Income Tax Audit Limit and Other Provisions under Income Tax Act for AY 2023-24

As the financial year draws to a close, taxpayers are getting ready to file their income tax returns for Assessment Year 2023-24 (AY 2023-24). One of the critical aspects of tax compliance is the income tax audit, which is conducted under Section 44AB of the Income Tax Act. Let’s delve into the details of income tax audit and its applicability, along with other important provisions for AY 2023-24.

Income Tax Audit – An Overview:

An income tax audit is an examination and review of the financial records of a taxpayer who receives income from a business or profession. The primary objective of the audit is to ensure that the taxpayer has maintained accurate financial records and complied with the tax laws. A practicing Chartered Accountant is appointed to conduct the income tax audit, who assesses the books of accounts’ accuracy and provides their observations.

Applicability of Income Tax Audit for FY 2022-23:

According to Section 44AB of the Income Tax Act, the following persons are required to get their accounts audited:

  1. Businesses: If the total sales, turnover, or gross receipts in a business exceed Rs. 1 crore and the taxpayer has not opted for Section 44AD, then an income tax audit is mandatory. The limit of Rs. 1 crore can be increased to Rs. 10 crores if the cash receipts and payments made during the year do not exceed 5% of the total receipts or payments, i.e., more than 95% of business transactions should be done through banking channels.
  2. Professionals: If the gross receipts in a profession for the year exceed Rs. 50 lakhs, then an income tax audit is required.
  3. Other Criteria: An income tax audit is also necessary for individuals who have opted for Section 44AD, Section 44ADA, or Section 44AE in the previous year, but in the current year:
    • Their declared profit is less than 8% (or 6% for digital transactions) and their income exceeds the non-taxable amount.
    • Their declared profit is less than 50%, and their income exceeds the non-taxable amount.
    • Their profits and gains are lower than the profits and gains computed as per the taxation scheme of Section 44BB or Section 44BBB.
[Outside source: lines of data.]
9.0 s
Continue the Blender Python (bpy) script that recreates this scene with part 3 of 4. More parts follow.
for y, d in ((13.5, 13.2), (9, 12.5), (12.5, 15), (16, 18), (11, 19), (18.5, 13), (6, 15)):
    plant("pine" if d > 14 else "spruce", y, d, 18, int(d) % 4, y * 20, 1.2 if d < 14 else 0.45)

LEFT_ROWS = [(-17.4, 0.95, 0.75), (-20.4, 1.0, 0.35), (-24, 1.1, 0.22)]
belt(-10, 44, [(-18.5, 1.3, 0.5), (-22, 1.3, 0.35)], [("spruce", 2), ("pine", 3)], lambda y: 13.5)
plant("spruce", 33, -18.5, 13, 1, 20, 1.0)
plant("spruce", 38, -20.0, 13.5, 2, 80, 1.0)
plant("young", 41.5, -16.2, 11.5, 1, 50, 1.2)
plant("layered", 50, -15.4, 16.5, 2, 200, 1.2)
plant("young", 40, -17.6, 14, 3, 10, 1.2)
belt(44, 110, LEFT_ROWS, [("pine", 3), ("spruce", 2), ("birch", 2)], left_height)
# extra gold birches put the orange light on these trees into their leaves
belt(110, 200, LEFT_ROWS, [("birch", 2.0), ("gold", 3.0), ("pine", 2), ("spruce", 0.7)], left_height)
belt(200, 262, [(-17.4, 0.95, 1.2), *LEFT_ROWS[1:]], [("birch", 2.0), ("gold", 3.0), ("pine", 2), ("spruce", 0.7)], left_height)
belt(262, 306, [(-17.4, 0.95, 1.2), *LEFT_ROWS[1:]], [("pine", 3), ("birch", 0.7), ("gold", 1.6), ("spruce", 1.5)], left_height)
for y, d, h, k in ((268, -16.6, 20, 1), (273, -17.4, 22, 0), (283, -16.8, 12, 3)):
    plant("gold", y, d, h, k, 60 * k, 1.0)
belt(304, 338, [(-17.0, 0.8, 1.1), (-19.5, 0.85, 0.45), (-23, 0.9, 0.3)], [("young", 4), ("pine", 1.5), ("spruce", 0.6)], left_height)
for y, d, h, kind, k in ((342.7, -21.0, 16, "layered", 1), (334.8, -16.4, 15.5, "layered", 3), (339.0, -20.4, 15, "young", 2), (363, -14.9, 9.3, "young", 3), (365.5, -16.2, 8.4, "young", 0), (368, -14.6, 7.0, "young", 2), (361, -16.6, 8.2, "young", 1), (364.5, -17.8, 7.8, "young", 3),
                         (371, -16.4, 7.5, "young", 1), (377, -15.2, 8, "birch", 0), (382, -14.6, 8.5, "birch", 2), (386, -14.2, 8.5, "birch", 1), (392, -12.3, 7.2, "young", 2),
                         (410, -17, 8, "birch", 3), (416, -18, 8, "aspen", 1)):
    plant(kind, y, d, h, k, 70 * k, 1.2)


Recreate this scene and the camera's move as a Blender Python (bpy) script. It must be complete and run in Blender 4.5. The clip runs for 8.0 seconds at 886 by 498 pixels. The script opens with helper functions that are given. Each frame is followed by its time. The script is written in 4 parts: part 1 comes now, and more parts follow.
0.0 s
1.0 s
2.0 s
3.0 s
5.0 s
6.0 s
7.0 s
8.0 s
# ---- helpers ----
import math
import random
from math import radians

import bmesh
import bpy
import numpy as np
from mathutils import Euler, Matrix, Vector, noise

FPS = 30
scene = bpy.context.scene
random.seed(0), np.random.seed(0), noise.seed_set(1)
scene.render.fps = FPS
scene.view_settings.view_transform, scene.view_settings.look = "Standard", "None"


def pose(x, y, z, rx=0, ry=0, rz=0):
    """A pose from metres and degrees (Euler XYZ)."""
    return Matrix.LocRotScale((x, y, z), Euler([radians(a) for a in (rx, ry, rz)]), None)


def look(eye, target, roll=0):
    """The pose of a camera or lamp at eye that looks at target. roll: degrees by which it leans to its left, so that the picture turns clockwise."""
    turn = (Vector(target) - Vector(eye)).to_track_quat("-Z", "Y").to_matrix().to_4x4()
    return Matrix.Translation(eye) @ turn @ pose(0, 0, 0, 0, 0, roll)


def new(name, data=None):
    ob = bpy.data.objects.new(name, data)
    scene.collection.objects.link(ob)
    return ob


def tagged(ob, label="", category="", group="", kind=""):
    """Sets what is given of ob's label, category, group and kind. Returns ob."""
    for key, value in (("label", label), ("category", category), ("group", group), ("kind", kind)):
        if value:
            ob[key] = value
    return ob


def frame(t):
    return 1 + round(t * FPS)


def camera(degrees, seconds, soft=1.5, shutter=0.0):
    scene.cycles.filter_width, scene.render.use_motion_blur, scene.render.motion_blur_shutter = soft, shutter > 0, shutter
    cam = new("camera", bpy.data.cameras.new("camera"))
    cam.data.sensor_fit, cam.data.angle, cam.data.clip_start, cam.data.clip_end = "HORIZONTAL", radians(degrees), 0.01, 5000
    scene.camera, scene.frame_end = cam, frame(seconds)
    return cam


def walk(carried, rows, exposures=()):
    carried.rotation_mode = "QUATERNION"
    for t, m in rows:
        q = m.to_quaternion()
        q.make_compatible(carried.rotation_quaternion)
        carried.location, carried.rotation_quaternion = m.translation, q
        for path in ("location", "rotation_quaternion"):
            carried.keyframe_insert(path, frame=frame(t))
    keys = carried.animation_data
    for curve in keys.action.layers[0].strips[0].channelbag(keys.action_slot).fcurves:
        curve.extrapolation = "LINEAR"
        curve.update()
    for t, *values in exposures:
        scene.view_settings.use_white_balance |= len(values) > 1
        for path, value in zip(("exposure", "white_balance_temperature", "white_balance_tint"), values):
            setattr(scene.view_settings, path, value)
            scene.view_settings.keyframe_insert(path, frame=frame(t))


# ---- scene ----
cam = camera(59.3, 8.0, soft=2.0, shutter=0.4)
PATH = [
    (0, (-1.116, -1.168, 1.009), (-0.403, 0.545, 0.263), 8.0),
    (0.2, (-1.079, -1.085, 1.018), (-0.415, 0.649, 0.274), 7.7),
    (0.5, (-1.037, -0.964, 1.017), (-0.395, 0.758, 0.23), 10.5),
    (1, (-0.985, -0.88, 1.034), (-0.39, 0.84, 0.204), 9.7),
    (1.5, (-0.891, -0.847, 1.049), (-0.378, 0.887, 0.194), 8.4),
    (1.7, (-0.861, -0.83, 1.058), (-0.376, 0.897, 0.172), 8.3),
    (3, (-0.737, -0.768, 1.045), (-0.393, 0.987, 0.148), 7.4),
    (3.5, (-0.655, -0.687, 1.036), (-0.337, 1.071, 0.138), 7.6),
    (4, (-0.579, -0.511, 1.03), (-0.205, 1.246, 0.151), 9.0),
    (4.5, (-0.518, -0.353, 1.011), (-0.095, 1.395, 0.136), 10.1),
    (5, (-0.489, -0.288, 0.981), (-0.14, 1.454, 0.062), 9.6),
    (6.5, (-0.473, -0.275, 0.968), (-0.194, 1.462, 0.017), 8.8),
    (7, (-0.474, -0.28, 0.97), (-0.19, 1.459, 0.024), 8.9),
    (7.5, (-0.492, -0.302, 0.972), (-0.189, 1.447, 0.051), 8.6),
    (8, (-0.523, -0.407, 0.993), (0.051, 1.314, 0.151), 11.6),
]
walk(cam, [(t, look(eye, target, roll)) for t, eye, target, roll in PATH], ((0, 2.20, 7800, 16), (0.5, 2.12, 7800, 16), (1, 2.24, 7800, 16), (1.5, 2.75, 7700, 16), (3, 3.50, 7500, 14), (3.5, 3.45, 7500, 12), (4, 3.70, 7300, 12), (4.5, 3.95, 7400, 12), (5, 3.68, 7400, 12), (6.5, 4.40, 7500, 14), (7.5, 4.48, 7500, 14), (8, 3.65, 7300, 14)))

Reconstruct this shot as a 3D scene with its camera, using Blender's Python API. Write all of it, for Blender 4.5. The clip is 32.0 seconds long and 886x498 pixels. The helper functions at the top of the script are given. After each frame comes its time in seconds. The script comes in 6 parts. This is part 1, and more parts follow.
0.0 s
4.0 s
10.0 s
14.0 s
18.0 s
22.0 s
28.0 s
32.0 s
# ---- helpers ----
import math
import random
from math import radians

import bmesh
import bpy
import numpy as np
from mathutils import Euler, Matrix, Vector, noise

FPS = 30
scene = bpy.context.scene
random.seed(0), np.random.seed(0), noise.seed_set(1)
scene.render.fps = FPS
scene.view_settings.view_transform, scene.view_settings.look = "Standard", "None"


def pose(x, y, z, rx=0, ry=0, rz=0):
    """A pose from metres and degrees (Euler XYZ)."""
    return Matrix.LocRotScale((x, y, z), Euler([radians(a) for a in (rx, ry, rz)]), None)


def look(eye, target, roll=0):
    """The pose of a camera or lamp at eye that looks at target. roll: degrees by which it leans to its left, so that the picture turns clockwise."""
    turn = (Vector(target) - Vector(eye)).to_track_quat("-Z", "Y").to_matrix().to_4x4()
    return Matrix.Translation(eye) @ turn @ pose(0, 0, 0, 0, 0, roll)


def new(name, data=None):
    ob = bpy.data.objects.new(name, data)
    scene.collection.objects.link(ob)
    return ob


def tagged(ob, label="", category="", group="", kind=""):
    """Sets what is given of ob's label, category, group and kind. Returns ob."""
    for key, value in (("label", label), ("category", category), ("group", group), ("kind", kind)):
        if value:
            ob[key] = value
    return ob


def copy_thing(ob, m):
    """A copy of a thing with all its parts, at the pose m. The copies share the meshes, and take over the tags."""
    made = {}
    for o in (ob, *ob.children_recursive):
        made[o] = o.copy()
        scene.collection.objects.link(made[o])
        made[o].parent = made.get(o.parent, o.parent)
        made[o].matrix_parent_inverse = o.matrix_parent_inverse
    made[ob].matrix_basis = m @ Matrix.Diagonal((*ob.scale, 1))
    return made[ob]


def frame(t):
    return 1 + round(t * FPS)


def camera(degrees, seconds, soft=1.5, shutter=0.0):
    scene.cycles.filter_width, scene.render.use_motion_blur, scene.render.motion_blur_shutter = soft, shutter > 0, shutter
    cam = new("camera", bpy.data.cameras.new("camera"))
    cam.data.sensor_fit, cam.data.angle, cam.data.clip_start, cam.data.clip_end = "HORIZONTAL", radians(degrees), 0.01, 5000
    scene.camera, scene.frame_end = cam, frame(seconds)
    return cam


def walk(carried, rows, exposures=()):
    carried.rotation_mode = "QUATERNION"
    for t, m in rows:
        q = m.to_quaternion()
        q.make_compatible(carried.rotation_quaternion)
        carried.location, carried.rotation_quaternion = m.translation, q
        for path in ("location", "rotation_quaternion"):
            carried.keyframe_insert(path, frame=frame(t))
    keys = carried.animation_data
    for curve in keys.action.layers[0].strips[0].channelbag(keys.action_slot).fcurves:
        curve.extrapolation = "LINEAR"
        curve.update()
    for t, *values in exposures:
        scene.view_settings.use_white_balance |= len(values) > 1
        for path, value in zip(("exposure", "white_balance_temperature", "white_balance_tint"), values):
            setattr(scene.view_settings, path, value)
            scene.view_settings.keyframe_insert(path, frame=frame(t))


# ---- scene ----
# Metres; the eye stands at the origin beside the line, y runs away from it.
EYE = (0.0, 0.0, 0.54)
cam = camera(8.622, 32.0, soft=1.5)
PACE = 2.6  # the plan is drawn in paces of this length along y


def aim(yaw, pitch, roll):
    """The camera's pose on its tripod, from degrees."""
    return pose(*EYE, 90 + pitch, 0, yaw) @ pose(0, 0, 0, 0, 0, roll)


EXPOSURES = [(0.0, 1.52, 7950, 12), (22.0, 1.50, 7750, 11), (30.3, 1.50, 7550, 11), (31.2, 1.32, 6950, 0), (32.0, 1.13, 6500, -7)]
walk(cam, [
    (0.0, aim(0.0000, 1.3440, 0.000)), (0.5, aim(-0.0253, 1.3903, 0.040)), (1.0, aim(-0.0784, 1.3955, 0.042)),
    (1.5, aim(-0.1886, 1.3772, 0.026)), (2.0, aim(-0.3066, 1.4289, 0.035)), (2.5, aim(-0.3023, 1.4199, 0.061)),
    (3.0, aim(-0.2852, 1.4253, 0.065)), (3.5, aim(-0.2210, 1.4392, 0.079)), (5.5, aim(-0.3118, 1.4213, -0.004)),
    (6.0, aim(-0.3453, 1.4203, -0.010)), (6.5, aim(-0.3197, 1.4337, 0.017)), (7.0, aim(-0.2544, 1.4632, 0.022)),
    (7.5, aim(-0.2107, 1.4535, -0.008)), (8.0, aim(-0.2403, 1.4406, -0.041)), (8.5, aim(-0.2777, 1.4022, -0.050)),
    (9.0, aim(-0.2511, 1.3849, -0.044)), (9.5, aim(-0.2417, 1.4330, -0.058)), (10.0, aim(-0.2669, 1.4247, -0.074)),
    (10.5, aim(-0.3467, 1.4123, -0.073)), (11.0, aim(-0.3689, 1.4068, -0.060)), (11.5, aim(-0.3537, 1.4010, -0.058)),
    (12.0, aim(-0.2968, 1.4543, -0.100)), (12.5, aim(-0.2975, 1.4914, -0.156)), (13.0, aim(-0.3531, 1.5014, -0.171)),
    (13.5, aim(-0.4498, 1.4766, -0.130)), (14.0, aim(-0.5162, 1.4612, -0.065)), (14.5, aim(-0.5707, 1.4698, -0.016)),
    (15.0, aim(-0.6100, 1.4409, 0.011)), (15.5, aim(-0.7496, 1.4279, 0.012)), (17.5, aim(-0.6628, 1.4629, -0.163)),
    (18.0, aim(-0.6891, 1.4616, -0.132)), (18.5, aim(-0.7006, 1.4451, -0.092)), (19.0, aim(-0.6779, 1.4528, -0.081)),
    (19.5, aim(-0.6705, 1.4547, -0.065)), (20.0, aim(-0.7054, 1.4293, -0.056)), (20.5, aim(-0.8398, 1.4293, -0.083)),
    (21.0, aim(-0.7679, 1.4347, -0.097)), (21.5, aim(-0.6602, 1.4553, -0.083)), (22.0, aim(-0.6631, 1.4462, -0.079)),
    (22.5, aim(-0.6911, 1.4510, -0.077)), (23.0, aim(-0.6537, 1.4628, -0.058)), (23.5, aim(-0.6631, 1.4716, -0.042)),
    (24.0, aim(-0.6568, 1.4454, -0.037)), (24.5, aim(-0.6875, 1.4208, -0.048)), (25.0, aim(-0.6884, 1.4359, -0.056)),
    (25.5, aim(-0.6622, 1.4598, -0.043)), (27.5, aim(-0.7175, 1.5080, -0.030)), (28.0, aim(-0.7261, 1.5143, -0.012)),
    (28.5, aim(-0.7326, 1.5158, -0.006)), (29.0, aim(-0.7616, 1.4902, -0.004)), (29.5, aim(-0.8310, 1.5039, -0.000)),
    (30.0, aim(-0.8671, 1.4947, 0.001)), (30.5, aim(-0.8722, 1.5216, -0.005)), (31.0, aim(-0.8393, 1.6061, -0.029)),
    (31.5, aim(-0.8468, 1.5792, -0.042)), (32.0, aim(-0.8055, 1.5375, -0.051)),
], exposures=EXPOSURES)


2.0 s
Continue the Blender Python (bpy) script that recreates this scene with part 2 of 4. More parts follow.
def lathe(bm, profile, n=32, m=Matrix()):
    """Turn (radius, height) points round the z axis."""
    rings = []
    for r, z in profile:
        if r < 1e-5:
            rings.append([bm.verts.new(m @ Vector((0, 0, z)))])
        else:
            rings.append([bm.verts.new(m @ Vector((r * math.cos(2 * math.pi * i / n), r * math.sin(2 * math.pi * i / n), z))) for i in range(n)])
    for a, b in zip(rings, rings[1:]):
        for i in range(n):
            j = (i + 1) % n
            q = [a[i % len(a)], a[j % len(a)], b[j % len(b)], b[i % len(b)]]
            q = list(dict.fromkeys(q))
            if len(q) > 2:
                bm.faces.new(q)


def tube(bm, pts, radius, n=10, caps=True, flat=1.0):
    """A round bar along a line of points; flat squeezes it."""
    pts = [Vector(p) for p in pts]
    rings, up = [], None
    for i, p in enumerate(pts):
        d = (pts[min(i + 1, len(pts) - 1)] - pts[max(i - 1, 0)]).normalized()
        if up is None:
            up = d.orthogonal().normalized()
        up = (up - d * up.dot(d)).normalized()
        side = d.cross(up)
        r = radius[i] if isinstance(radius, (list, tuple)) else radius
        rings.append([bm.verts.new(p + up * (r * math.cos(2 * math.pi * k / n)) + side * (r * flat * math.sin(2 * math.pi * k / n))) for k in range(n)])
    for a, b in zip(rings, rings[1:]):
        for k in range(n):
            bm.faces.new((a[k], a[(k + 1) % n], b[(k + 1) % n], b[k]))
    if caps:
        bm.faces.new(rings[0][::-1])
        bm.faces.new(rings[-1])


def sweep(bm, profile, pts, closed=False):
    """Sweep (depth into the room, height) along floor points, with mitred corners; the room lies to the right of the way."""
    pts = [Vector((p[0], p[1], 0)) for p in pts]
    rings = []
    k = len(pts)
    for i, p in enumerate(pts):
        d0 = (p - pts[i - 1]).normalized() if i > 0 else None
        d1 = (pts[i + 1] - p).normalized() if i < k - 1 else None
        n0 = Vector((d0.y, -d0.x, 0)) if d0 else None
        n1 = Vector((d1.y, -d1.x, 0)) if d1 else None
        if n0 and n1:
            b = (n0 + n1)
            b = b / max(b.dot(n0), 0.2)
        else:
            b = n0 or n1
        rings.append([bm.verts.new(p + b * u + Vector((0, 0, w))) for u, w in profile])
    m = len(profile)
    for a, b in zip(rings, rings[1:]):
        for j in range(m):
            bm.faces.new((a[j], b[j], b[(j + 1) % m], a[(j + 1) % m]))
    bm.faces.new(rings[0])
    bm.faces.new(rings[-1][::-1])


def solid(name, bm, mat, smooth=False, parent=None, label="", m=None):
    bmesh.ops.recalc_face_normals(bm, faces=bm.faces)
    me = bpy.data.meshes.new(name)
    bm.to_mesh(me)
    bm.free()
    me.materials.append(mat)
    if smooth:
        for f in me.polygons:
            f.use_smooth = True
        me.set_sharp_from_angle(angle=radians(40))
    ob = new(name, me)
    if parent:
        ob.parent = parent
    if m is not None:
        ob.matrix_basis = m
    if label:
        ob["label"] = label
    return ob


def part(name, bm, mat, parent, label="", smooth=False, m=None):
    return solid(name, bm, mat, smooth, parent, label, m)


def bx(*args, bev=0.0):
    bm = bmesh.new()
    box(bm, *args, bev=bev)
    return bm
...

Revised Income Tax Audit Limit for FY 2023-24:

From FY 2023-24, the presumptive taxation limit for Section 44AD is increased from Rs. 2 crore to Rs. 3 crore, and for Section 44ADA, it is increased from Rs. 50 lakhs to Rs. 75 lakhs if cash receipts during the fiscal year are less than 5% of total gross receipts or turnover. These changes are applicable from April 1, 2024, and will apply to assessment years 2024-25 and onwards.

Due Date for Income Tax Audit and Filing:

The last date for filing the tax audit report with the income tax department is September 30 of the relevant assessment year. The due date for filing the income tax return (ITR) for audited assesses is October 31.

Tax Audit Report Form:

The tax audit report must be furnished in the forms prescribed below:

  • If the books of accounts are audited under any other law: Form 3CA (Audit Report) and Form 3CD (Annexure to Audit Report).
  • In any other case: Form 3CB (Audit Report) and Form 3CD (Annexure to Audit Report).

It is essential to comply with the tax audit provisions and file the income tax returns diligently to avoid penalties and ensure tax compliance. Seek professional advice when needed to navigate through the complexities of tax laws and fulfill your tax obligations with confidence. Stay informed, file your taxes on time, and contribute to the nation’s growth and development.

Penalty for Tax Audit under Section 44AB:

If a taxpayer is liable for income tax and fails to get the books of accounts audited as required under Section 44AB, they may be liable to pay a penalty. The penalty for failure to complete tax audit as per Section 44AB is calculated as the lower of the following two amounts:

  1. Rs. 1,50,000, or
  2. 0.5% of the total receipts

In case the taxpayer fails to submit the tax audit report on time or before the deadline, no penalty under Section 271B will be enforced if reasonable causes are shown. However, if the tax audit report is not submitted within the specified deadline and there are no reasonable causes for the delay, the provisions of Section 271B of the Income Tax Act, 1961, may apply, and the taxpayer may be subject to penalty.